Given information
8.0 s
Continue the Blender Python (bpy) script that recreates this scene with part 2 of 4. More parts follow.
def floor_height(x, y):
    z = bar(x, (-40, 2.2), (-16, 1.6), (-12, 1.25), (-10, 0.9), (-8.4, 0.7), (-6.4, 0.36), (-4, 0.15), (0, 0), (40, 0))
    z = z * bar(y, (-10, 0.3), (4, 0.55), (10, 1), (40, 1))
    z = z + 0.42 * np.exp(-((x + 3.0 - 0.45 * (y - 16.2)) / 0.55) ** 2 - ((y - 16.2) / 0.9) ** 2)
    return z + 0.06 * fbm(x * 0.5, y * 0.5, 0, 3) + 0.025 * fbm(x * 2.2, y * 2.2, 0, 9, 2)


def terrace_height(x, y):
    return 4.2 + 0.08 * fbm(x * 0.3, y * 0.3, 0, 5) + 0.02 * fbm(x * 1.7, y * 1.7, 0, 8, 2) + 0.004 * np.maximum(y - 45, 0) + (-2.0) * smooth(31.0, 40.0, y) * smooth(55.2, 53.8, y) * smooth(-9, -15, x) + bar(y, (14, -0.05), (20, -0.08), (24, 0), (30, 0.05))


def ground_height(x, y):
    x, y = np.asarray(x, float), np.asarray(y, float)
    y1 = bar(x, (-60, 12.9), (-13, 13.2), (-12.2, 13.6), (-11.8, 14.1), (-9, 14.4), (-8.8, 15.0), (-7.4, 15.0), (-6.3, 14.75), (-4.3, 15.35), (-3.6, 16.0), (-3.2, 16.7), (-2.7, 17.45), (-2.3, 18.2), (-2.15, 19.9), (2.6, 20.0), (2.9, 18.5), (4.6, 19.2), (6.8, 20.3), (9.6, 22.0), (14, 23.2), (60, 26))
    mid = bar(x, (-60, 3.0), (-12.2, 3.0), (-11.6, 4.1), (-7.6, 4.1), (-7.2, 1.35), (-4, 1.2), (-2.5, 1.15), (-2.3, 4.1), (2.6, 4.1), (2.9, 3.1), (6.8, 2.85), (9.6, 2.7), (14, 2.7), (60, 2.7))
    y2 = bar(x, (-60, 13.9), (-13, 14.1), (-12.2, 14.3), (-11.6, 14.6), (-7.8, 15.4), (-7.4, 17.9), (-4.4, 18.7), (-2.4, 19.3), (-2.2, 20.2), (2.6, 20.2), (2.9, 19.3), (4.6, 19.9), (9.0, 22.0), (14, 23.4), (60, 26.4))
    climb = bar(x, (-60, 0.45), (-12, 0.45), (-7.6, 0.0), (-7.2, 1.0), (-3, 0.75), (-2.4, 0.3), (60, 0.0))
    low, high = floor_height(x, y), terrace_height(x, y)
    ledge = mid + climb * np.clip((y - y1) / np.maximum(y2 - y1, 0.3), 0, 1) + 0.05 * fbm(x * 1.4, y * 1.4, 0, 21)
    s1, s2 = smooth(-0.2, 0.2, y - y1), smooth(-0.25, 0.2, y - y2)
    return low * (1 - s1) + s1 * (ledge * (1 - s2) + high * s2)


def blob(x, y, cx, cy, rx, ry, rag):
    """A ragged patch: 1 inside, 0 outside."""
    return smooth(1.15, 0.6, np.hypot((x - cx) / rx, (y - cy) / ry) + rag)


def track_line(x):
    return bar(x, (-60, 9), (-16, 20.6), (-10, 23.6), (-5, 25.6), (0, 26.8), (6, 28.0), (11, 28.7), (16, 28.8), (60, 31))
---
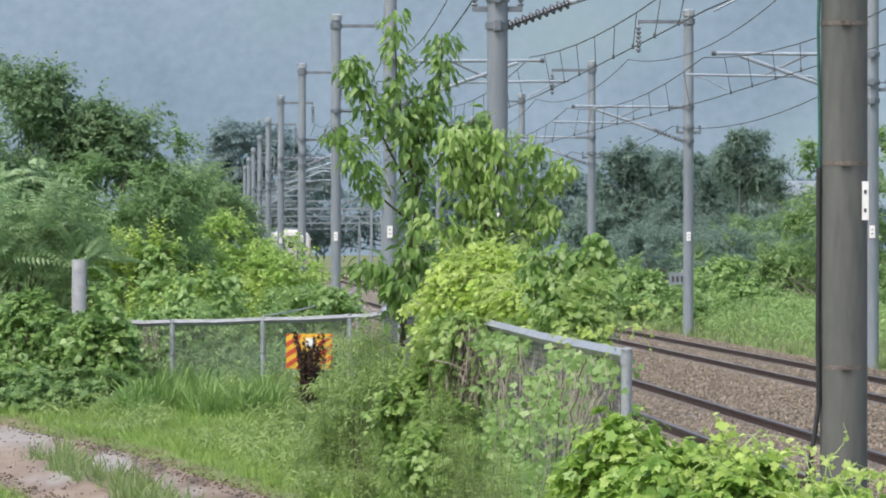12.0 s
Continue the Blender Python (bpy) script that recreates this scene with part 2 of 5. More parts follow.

Exercise
Report the number of lines in the entries above that include the string "Continue". Give nothing but the number.

Full response
2